In Ohio, a 53-year-old man condemned for a 1983 killing wants his execution delayed due to his adiposity (fatness), according to a story in today's Wall Street Journal (9/19/12). The dude weighs 480 pounds, which he believes will compromise the state's lethal injection process. He fatally shot a hotel clerk 30 years ago.
His lawyers claim his body fat will in some manner compromise access to his veins. Complicating matters further, he is so heavy the execution gurney might not hold him. How about getting him through the execution room door?
This entire drama raises two questions: 1) Whether or not overfeeding and solitary confinement that results in morbid obesity is cruel and unusual punishment? 2) Whether parents of obese children should be arrested for child abuse?

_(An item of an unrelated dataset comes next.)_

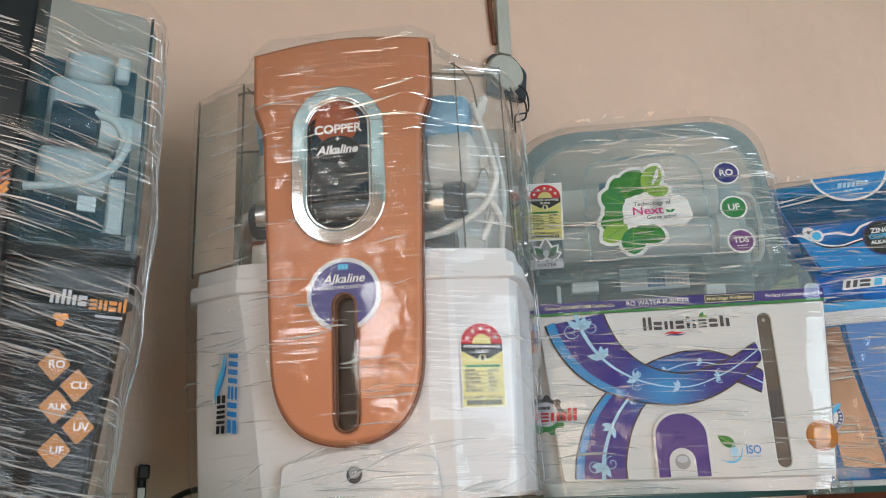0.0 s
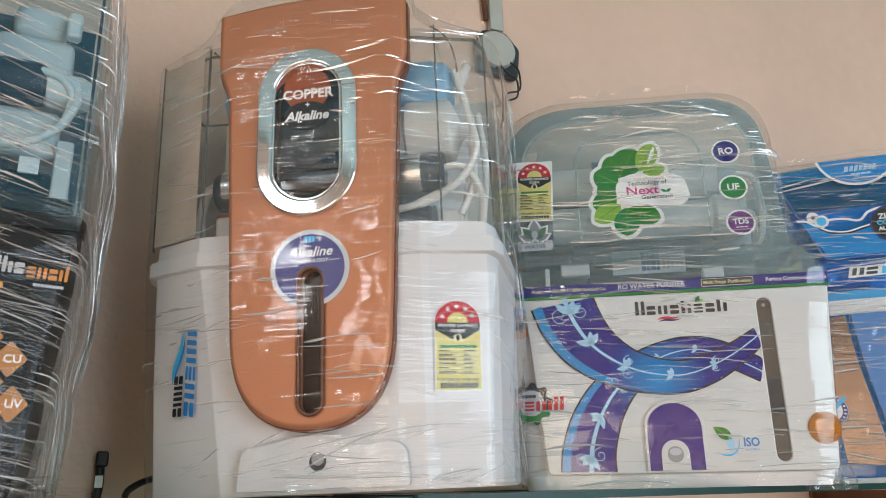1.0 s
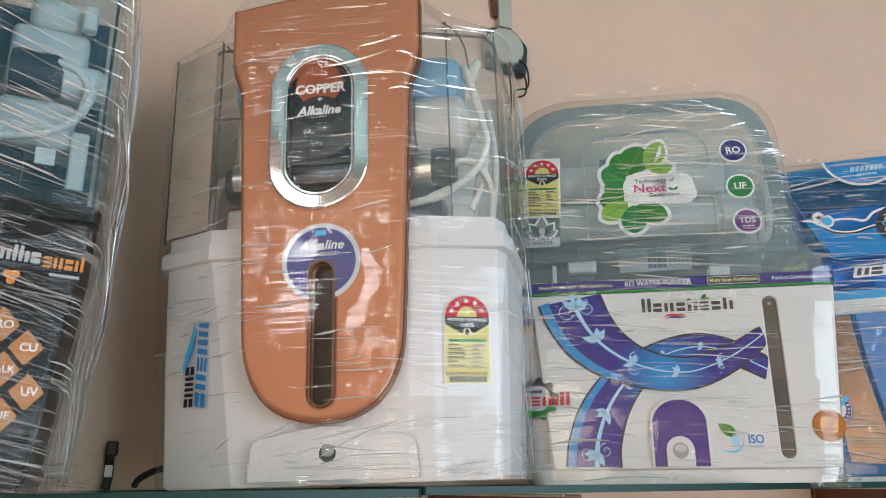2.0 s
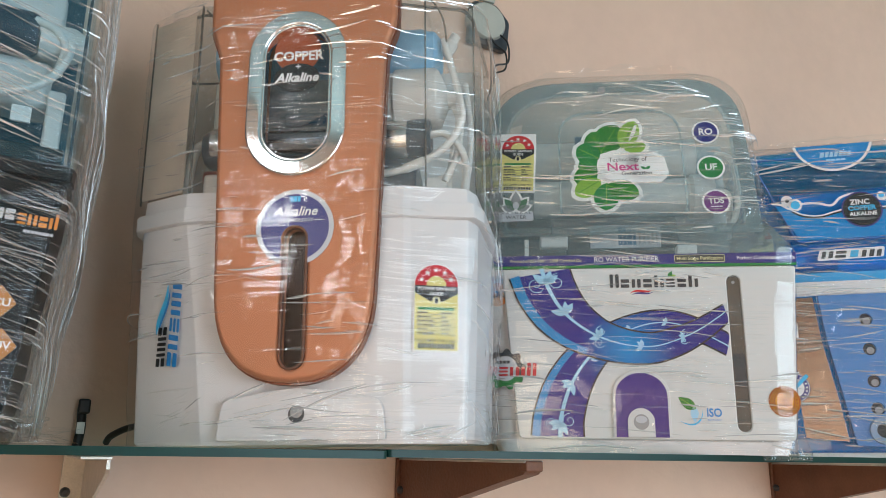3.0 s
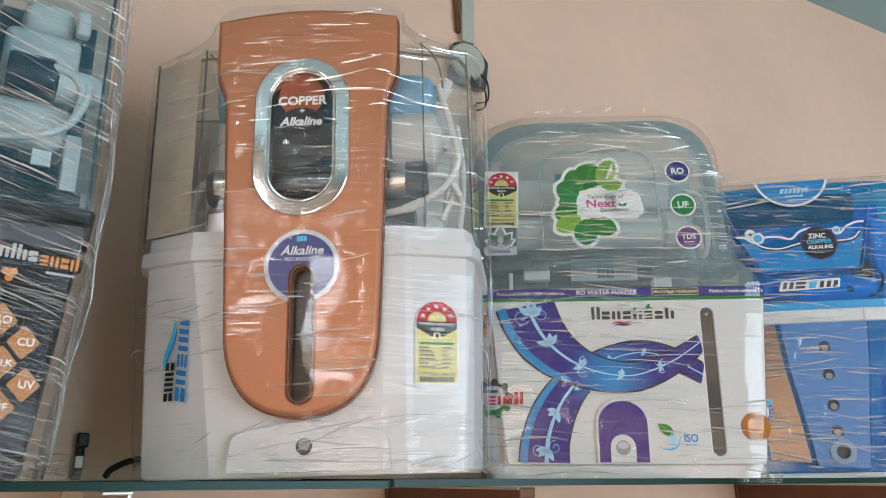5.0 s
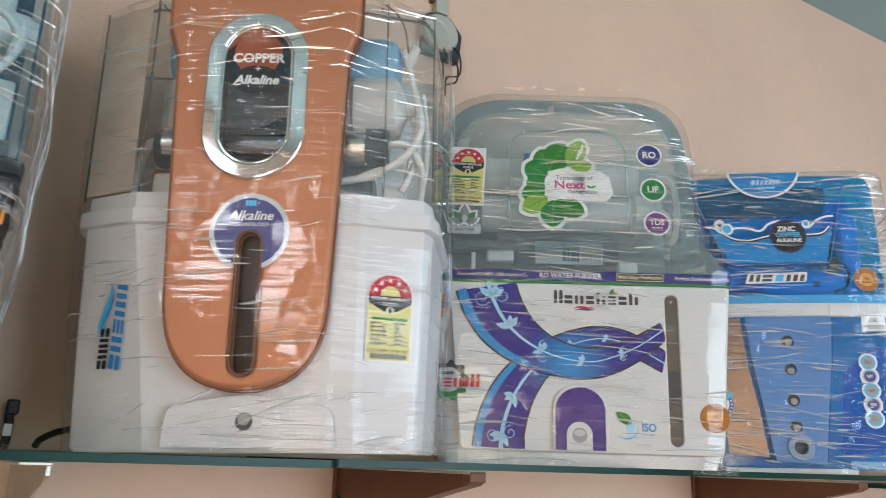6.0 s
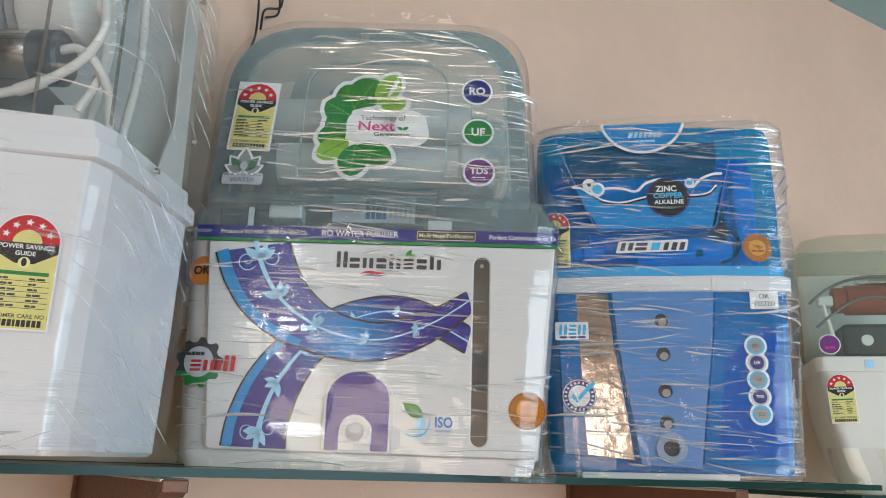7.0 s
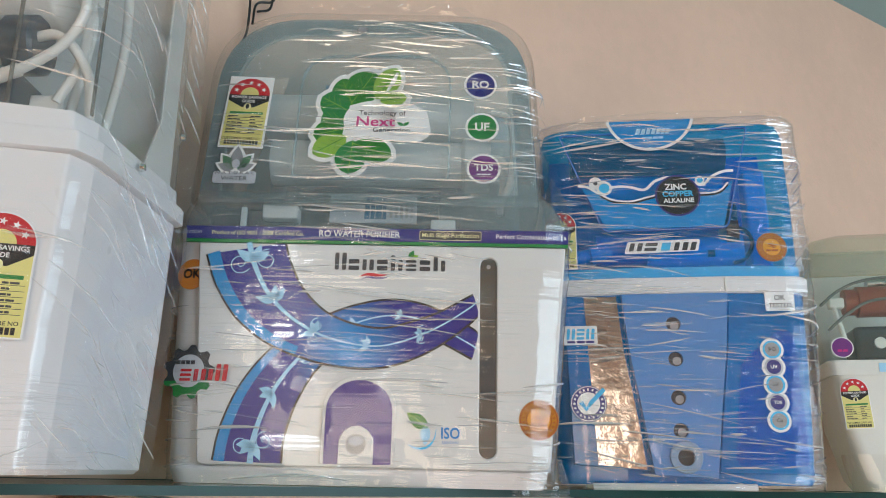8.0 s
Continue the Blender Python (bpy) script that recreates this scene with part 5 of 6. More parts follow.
words("Next", 0.0185, L3 @ pose(0.0, 0.4045 * kz, 0), INK["magenta"], st, bold=0.015, wide=0.045)
words("Generation", 0.0088, L3 @ pose(0.0195, 0.3935 * kz, 0), INK["dark"], st, wide=0.043, bold=0.008)
for a in (150, 35):
    part("small_leaf", plate([(p, q * kz) for p, q in leaf(0.033, 0.4000, 0.0085, 0.0042, a)], L3, 0, 0.0002), INK["green"], st)
# lotus mark
LT = LS @ pose(-0.006, 0.0, 0)
lm = part("lotus_sticker", plate(rrect(-0.180, 0.3225 * kz, -0.131, 0.338 * kz, 0.004), LT, 0, 0.0004), INK["silver"], hood, "pale lotus sticker with small print")
for a, ln, c_ in ((158, 0.026, "grey"), (22, 0.026, "grey"), (130, 0.030, "lotus"), (50, 0.030, "lotus"), (90, 0.036, "grey")):
    part("lotus_petal", plate(leaf(-0.1555, 0.3385 * kz, ln, ln * 0.60, a), LT, 0.0003, 0.0008), INK["white"], lm)
    part("petal_field", plate(leaf(-0.1555 + 0.003 * math.cos(radians(a)), 0.3385 * kz + 0.003 * math.sin(radians(a)), ln - 0.007, ln * 0.40, a), LT, 0.0008, 0.0010), INK[c_], lm)
part("lotus_drop", plate(circle(-0.1555, 0.347 * kz, 0.0045, 16, 0.006), LT, 0.0010, 0.0013), INK["silver"], lm)
words("N A T U R A L", 0.0048, LT @ pose(-0.1555, 0.3355 * kz, 0.0007), INK["dark"], lm, wide=0.044)
words("WATER", 0.0078, LT @ pose(-0.1555, 0.3285 * kz, 0.0007), INK["dark"], lm, wide=0.030)
# inner parts behind the hood
part("membrane_housing", lathe([(0.0, -0.14), (0.030, -0.14), (0.030, 0.12), (0.0, 0.12)], pose(-0.01, 0.115, 0.445, 0, 90), 24), HOUSING, sw, "pale membrane housing")
part("filter_housing", lathe([(0.0, -0.13), (0.028, -0.13), (0.028, 0.10), (0.034, 0.105), (0.034, 0.135), (0.0, 0.135)], pose(-0.005, 0.10, 0.378, 0, 90), 20), HOUSING, sw, "white filter housing")
part("pump", lathe([(0.0, -0.09), (0.030, -0.09), (0.030, 0.09), (0.0, 0.09)], pose(-0.02, 0.09, 0.312, 0, 90), 20), DARK, sw, "dark booster pump")
part("pump_label", box(-0.055, 0.045, 0.055, 0.058, 0.288, 0.322), INK["silver"], sw, "pale printed pump label")
bars([1, 0.8, 1.2, 0.7], -0.015, 0.010, 0.292, 0.319, face(0, 0.0548, 0), INK["teal"], sw, "pump_print")
for i in range(5):
    part("pump_print", box(0.014 + 0.006 * i, 0.017 + 0.006 * i, 0.0540, 0.0548, 0.294, 0.316), INK["grey"], sw)
part("blue_tag", box(-0.072, -0.045, 0.068, 0.071, 0.445, 0.468), INK["teal"], sw, "small blue tag")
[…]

Another case reported in this same issue involves the sickness-care establishment. A 57-year-old man can't find a Magnetic Resonance Imaging (MRI) machine necessary to diagnose his condition because manufacturers don't make them sufficiently large to accommodate his 630 pounds.
With more than one-fourth of the U.S. population now considered obese, this is both a problem and an opportunity. The problem is what does a person do when he or she can't fit on a medical table or gurney? The opportunity is that with gross levels of increasingly fat adults, this could be a new market segment for manufacturers of everything from elevators to stretchers, ladders, beds, chairs and automobile shock absorbers. Bernd Montag, CEO of Siemens Imaging Division says, "The U.S. is the biggest market for us, so every product we build has the obese American patient in mind."

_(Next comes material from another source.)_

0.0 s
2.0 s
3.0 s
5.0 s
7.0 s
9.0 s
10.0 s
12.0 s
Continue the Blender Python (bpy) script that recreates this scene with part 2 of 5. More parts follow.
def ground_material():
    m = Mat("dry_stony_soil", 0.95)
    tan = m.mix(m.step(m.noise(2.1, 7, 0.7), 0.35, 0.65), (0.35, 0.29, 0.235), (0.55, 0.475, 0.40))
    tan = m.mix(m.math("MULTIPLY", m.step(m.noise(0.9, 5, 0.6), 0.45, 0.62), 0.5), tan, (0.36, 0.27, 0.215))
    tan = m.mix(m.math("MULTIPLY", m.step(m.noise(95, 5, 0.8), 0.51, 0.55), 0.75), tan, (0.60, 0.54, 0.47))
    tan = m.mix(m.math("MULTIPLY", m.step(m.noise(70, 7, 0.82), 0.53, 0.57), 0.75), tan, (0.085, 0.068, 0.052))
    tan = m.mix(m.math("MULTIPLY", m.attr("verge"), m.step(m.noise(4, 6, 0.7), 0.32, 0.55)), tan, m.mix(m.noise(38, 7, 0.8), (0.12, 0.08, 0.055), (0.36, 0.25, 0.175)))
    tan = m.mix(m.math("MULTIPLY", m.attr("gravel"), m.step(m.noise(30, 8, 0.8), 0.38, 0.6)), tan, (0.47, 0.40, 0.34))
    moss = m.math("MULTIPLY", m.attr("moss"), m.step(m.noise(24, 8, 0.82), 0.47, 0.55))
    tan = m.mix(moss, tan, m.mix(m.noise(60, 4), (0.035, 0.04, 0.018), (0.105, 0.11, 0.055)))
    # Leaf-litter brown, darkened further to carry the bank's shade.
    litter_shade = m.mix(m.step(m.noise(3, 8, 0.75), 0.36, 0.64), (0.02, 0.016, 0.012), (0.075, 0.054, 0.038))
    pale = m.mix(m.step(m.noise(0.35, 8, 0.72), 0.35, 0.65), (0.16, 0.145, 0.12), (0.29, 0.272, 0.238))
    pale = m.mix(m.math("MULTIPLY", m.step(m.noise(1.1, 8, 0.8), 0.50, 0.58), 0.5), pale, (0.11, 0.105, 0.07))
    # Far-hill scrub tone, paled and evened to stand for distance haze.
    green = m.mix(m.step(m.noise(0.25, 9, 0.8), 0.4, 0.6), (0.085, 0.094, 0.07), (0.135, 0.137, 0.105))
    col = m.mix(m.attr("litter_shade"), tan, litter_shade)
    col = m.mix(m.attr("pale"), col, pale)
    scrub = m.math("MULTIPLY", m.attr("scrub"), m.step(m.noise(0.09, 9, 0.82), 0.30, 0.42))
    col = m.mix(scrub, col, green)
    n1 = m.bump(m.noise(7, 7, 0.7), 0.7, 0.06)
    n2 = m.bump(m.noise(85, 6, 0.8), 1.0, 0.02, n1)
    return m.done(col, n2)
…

According to the Centers for Disease Control, 28% of all Americans are now obese, up from 20% just 15 years ago. Apparently building larger equipment to accommodate fatter patients is only part of the problem. Obese individuals also require more radiation to penetrate their body fat, therefore bringing on new health risks.
Hmm, is this really a "new health risk"? Or is it the highly predictable consequence of a culture dedicated to sickness-care with less regard for real health promotion and disease prevention?